>>>>
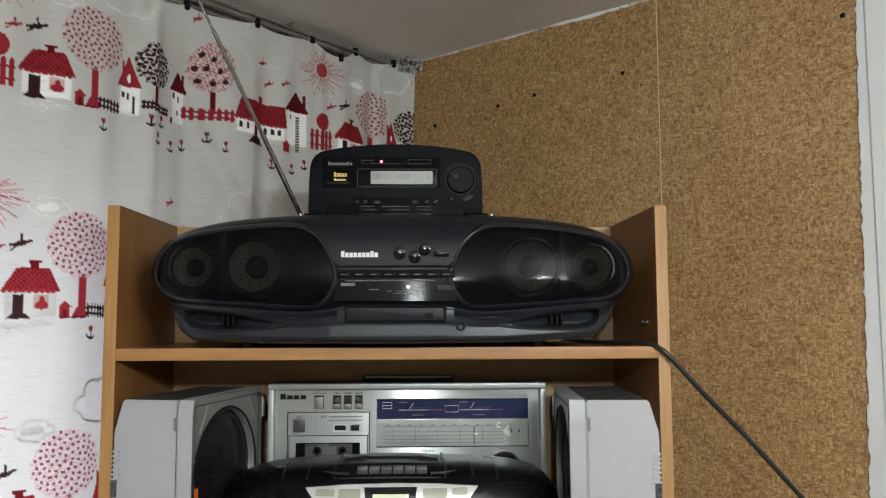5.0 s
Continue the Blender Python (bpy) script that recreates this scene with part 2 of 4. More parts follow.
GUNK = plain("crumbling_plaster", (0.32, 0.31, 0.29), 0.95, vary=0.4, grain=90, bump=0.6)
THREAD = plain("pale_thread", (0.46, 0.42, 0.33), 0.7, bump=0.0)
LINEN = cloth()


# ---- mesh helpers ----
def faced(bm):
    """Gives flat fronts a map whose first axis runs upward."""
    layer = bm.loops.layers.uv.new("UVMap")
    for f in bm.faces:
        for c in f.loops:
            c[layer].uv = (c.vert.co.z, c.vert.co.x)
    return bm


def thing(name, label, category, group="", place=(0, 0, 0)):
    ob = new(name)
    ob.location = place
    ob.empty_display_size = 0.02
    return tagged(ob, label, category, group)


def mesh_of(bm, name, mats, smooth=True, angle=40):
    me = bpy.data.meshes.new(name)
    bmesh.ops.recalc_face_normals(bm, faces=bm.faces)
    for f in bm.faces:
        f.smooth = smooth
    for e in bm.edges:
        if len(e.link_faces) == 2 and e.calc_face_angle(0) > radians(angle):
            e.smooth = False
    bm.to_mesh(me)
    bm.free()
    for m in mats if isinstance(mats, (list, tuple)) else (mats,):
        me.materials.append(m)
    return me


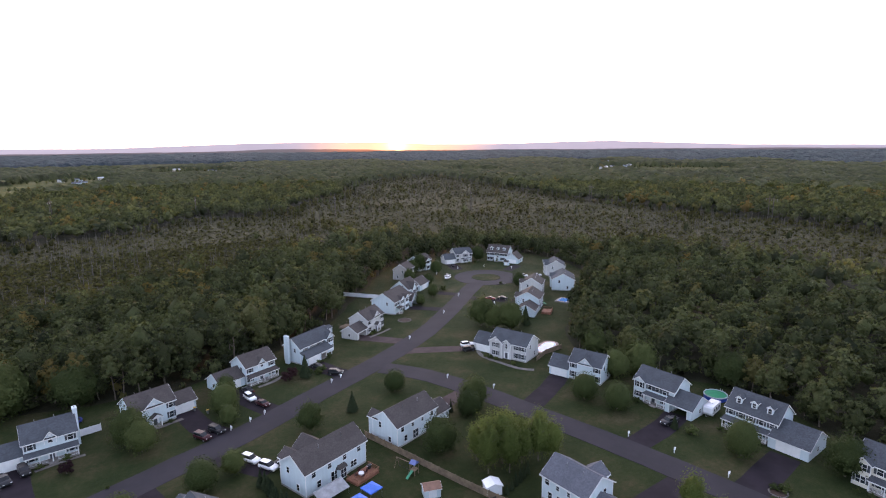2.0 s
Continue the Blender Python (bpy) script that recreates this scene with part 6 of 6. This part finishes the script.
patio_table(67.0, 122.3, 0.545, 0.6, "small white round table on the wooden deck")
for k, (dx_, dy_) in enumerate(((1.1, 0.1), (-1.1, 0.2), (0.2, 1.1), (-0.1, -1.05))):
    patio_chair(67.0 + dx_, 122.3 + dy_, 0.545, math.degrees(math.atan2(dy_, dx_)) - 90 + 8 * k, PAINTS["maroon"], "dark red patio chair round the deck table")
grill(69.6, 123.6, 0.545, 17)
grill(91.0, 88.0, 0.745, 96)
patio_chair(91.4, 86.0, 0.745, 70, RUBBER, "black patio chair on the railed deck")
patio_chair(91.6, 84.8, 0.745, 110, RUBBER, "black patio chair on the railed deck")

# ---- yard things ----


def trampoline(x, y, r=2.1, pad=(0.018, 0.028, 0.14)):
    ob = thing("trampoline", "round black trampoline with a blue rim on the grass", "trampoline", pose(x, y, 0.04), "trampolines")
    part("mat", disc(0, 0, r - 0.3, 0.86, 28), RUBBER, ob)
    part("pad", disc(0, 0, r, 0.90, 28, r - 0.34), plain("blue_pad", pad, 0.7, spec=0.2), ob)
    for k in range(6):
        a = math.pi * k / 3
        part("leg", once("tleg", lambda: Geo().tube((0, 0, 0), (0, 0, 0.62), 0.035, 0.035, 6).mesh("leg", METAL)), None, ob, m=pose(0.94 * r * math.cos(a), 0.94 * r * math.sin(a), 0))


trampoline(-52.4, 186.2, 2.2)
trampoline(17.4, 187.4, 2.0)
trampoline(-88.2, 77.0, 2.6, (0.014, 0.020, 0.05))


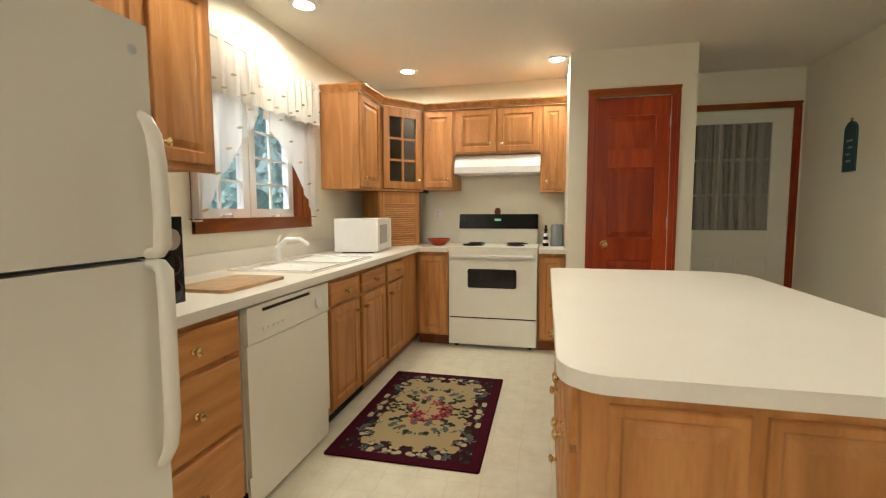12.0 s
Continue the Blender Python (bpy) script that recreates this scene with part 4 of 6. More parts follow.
<<<<
>>>>
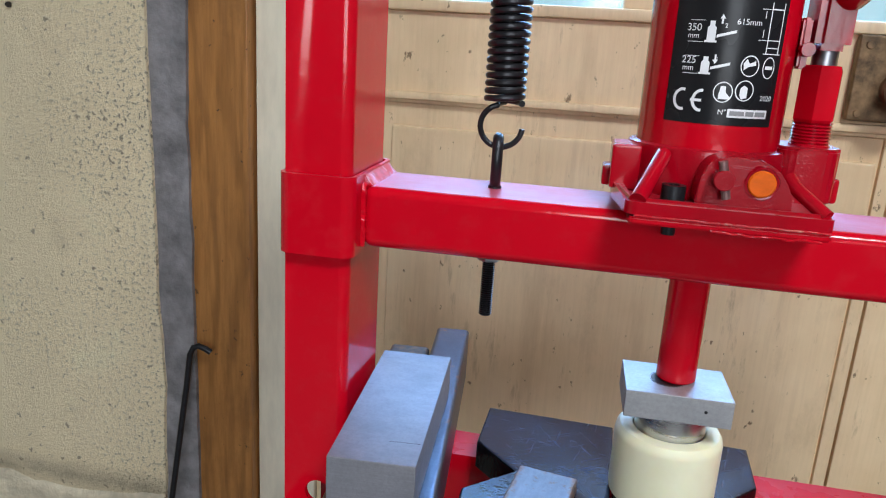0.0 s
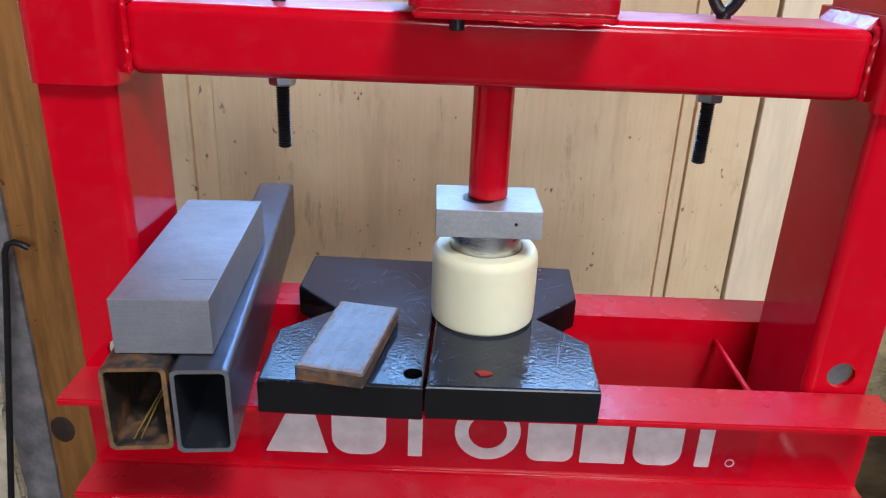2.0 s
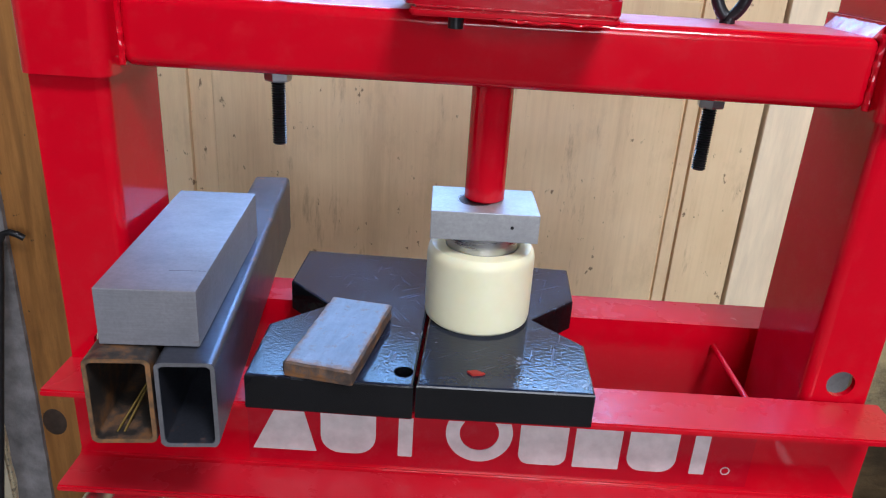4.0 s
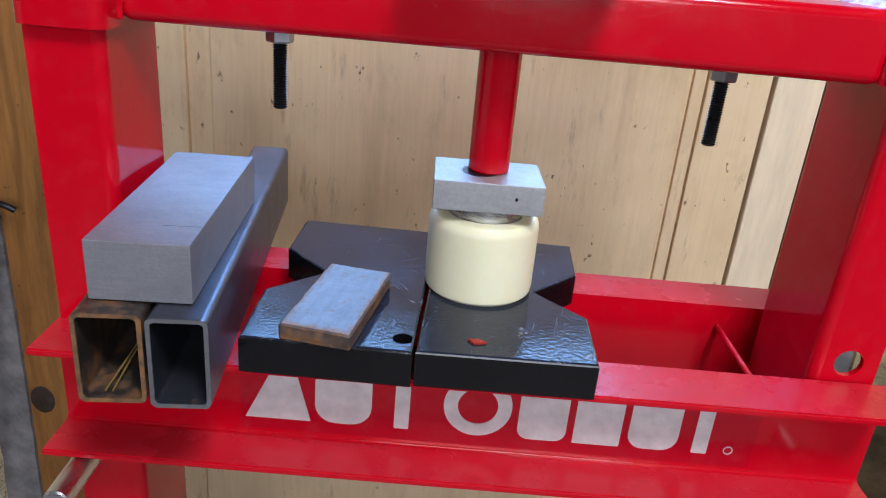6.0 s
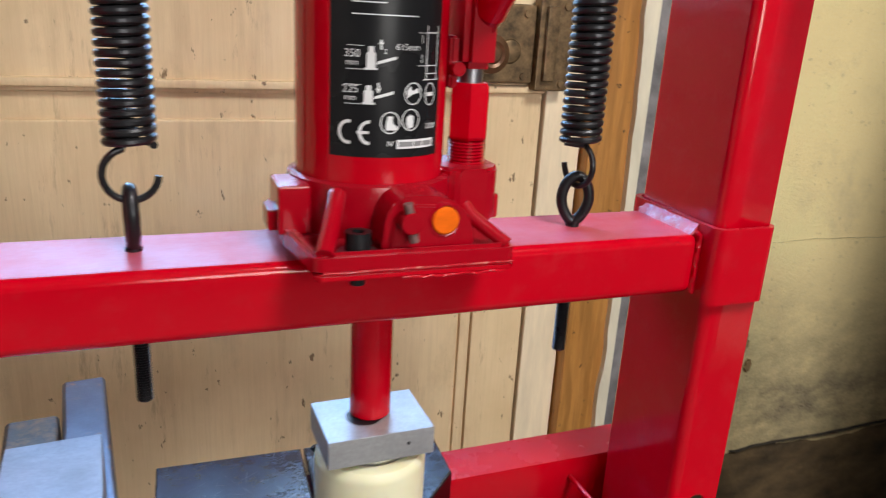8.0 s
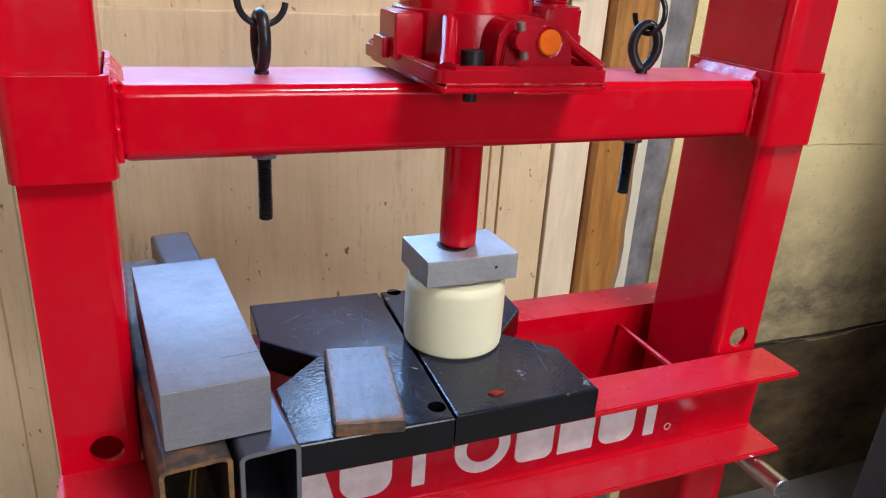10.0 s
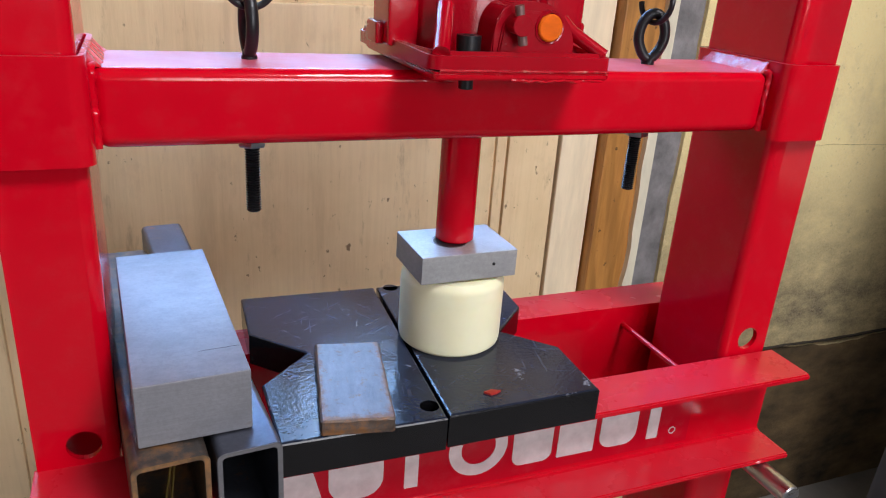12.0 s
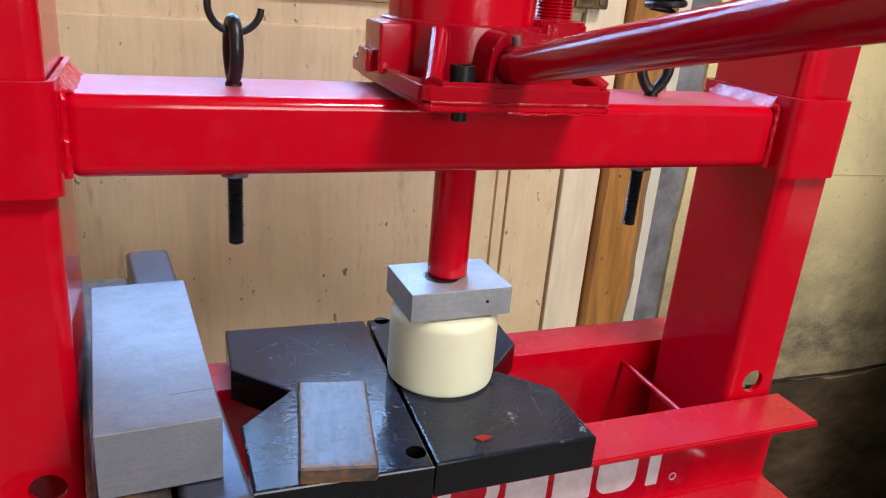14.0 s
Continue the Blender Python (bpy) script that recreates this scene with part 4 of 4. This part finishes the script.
<<<<
PROBLEM STATEMENT: Copy out every line where the word "More" occurs.

SOLUTION:
Continue the Blender Python (bpy) script that recreates this scene with part 2 of 4. More parts follow.
Continue the Blender Python (bpy) script that recreates this scene with part 4 of 6. More parts follow.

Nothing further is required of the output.